### WHAT TO PRODUCE:
Starting at the first line of the data, print each line verbatim up to and including the line bearing "return tagged(ob, label, category, group, kind)", omitting pictures.

### SOURCE EXCERPT:

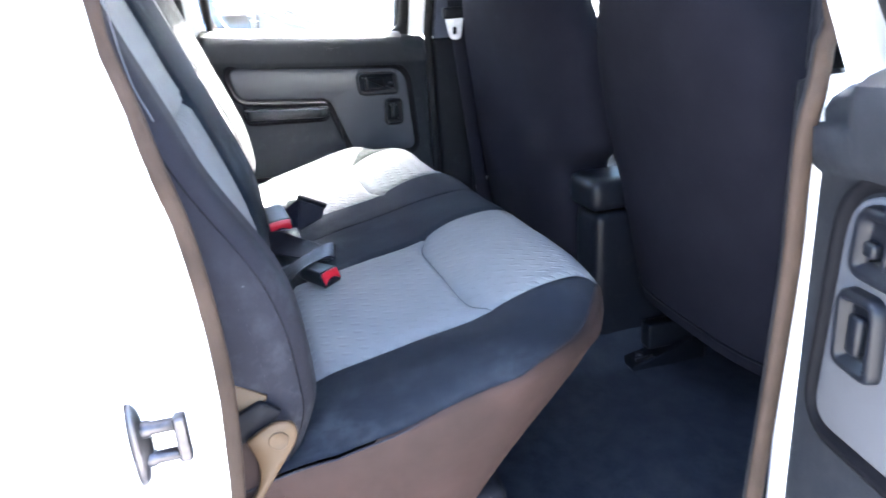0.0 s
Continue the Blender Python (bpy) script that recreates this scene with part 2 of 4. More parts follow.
BUTTON_RED = plain("red_plastic", (0.2700, 0.0040, 0.0120), 0.4, vary=0.12, scale=50.0, spec=0.25)
TONGUE_GREY = plain("grey_plastic", (0.0078, 0.0096, 0.0120), 0.5, vary=0.3, scale=90.0, dust=0.08, spec=0.16)
STEEL = plain("zinc_steel", (0.55, 0.55, 0.56), 0.5, metal=1.0, vary=0.2, scale=60.0)
DULL_ZINC = plain("dull_zinc", (0.0510, 0.0495, 0.0540), 0.42, metal=1.0, vary=0.35, scale=70.0)
BRACKET_PAINT = plain("beige_painted_steel", (0.030, 0.0178, 0.0088), 0.5, vary=0.1, scale=30.0, spec=0.15)
WEBBING = webbing_material("seat_belt_webbing", (0.0032, 0.0033, 0.0066))
THREAD = plain("dark_thread", (0.0050, 0.0050, 0.0065), 0.9, vary=0.3, spec=0.03)
GREY_THREAD = plain("grey_thread", (0.0350, 0.0375, 0.0425), 0.9, vary=0.3, spec=0.08)
GLASS = glass_material("window_glass", (0.93, 0.96, 0.95))
# dark glass added to let less daylight into the cab
DIMMING_GLASS = glass_material("dimming_glass", (0.40, 0.46, 0.45))
MARK_WHITE = plain("etched_mark", (0.5, 0.52, 0.54), 0.8, vary=0.05)


# ---- mesh helpers ----
def mesh_object(name, bm, material, smooth=True):
    me = bpy.data.meshes.new(name)
    bmesh.ops.recalc_face_normals(bm, faces=bm.faces)
    bm.to_mesh(me)
    bm.free()
    if smooth:
        me.shade_smooth()
    me.materials.append(material)
    return new(name, me)


def part(name, bm, material, parent, label="", smooth=True):
    ob = mesh_object(name, bm, material, smooth)
    ob.parent = parent
    if label:
        tagged(ob, label)
    return ob


def thing(name, label, category, m=None, group="", kind=""):
    ob = new(name)
    ob.empty_display_size = 0.05
    if m is not None:
        ob.matrix_world = m
    return tagged(ob, label, category, group, kind)


def box(lo, hi, bevel=0.0, segments=2, m=None):
    bm = bmesh.new()
    bmesh.ops.create_cube(bm, size=1.0)
    for v in bm.verts:
        v.co = Vector([lo[i] + (v.co[i] + 0.5) * (hi[i] - lo[i]) for i in range(3)])
    if bevel:
        bmesh.ops.bevel(bm, geom=list(bm.edges), offset=bevel, segments=segments, profile=0.6, affect="EDGES")
    if m is not None:
        bmesh.ops.transform(bm, matrix=m, verts=bm.verts)
    return bm


def rounded_outline(points, radii, steps=5):
    """Points of a closed outline whose corners are rounded."""
    out = []
    k = len(points)
    for i in range(k):
        p, a, c = Vector(points[i]), Vector(points[i - 1]), Vector(points[(i + 1) % k])
        r = radii[i] if isinstance(radii, (list, tuple)) else radii
        if r <= 0:
            out.append(p)
            continue
        d1, d2 = (a - p).normalized(), (c - p).normalized()
        r1, r2 = min(r, (a - p).length * 0.48), min(r, (c - p).length * 0.48)
        for s in range(steps + 1):
            f = s / steps
            q = (1 - f) ** 2 * (p + d1 * r1) + 2 * f * (1 - f) * p + f ** 2 * (p + d2 * r2)
            out.append(q)
    return out


def inset_loop(loop, d):
    """Moves a closed 2D outline inwards by d."""
    k = len(loop)
    area = sum(loop[i - 1].x * loop[i].y - loop[i].x * loop[i - 1].y for i in range(k))
    sg = 1.0 if area > 0 else -1.0
    out = []
    for i in range(k):
        t = (loop[(i + 1) % k] - loop[i - 1])
        t = t.normalized() if t.length > 1e-9 else Vector((1, 0))
        out.append(loop[i] + Vector((-t.y, t.x)) * d * sg)
    return out


def plate(loop, levels, place, cap_last=True, cap_first=False):
    """A raised or sunk shape: rings of the outline, each (inset, height), put into space by place(u, v, h)."""
    bm = bmesh.new()
    rings = []
    for inset, h in levels:
        rings.append([bm.verts.new(place(p.x, p.y, h)) for p in inset_loop(loop, inset)])
    k = len(loop)
    for a, b in zip(rings, rings[1:]):
        for i in range(k):
            bm.faces.new((a[i - 1], a[i], b[i], b[i - 1]))
    if cap_last:
        bm.faces.new(rings[-1])
    if cap_first:
        bm.faces.new(rings[0])
    return bm


def frames_along(points, closed=False):
    out = []
    k = len(points)
    for i in range(k):
        a = points[i - 1] if (closed or i > 0) else points[i]
        b = points[(i + 1) % k] if (closed or i < k - 1) else points[i]
        out.append((b - a).normalized())
    return out


def sweep(points, section, up=(0, 0, 1), closed=False, caps=True):
    """A bar of the given 2D section (side, up) along a path."""
    bm = bmesh.new()
    pts = [Vector(p) for p in points]
    up = Vector(up)
    rings = []
    for p, t in zip(pts, frames_along(pts, closed)):
        side = t.cross(up).normalized()
        u2 = side.cross(t).normalized()
        rings.append([bm.verts.new(p + side * a + u2 * b) for a, b in section])
    n, k = len(rings), len(section)
    for i in range(n if closed else n - 1):
        a, b = rings[i], rings[(i + 1) % n]
        for j in range(k):
            bm.faces.new((a[j - 1], a[j], b[j], b[j - 1]))
    if caps and not closed:
        bm.faces.new(rings[0])
        bm.faces.new(rings[-1])
    return bm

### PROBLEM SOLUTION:
0.0 s
Continue the Blender Python (bpy) script that recreates this scene with part 2 of 4. More parts follow.
BUTTON_RED = plain("red_plastic", (0.2700, 0.0040, 0.0120), 0.4, vary=0.12, scale=50.0, spec=0.25)
TONGUE_GREY = plain("grey_plastic", (0.0078, 0.0096, 0.0120), 0.5, vary=0.3, scale=90.0, dust=0.08, spec=0.16)
STEEL = plain("zinc_steel", (0.55, 0.55, 0.56), 0.5, metal=1.0, vary=0.2, scale=60.0)
DULL_ZINC = plain("dull_zinc", (0.0510, 0.0495, 0.0540), 0.42, metal=1.0, vary=0.35, scale=70.0)
BRACKET_PAINT = plain("beige_painted_steel", (0.030, 0.0178, 0.0088), 0.5, vary=0.1, scale=30.0, spec=0.15)
WEBBING = webbing_material("seat_belt_webbing", (0.0032, 0.0033, 0.0066))
THREAD = plain("dark_thread", (0.0050, 0.0050, 0.0065), 0.9, vary=0.3, spec=0.03)
GREY_THREAD = plain("grey_thread", (0.0350, 0.0375, 0.0425), 0.9, vary=0.3, spec=0.08)
GLASS = glass_material("window_glass", (0.93, 0.96, 0.95))
# dark glass added to let less daylight into the cab
DIMMING_GLASS = glass_material("dimming_glass", (0.40, 0.46, 0.45))
MARK_WHITE = plain("etched_mark", (0.5, 0.52, 0.54), 0.8, vary=0.05)


# ---- mesh helpers ----
def mesh_object(name, bm, material, smooth=True):
    me = bpy.data.meshes.new(name)
    bmesh.ops.recalc_face_normals(bm, faces=bm.faces)
    bm.to_mesh(me)
    bm.free()
    if smooth:
        me.shade_smooth()
    me.materials.append(material)
    return new(name, me)


def part(name, bm, material, parent, label="", smooth=True):
    ob = mesh_object(name, bm, material, smooth)
    ob.parent = parent
    if label:
        tagged(ob, label)
    return ob


def thing(name, label, category, m=None, group="", kind=""):
    ob = new(name)
    ob.empty_display_size = 0.05
    if m is not None:
        ob.matrix_world = m
    return tagged(ob, label, category, group, kind)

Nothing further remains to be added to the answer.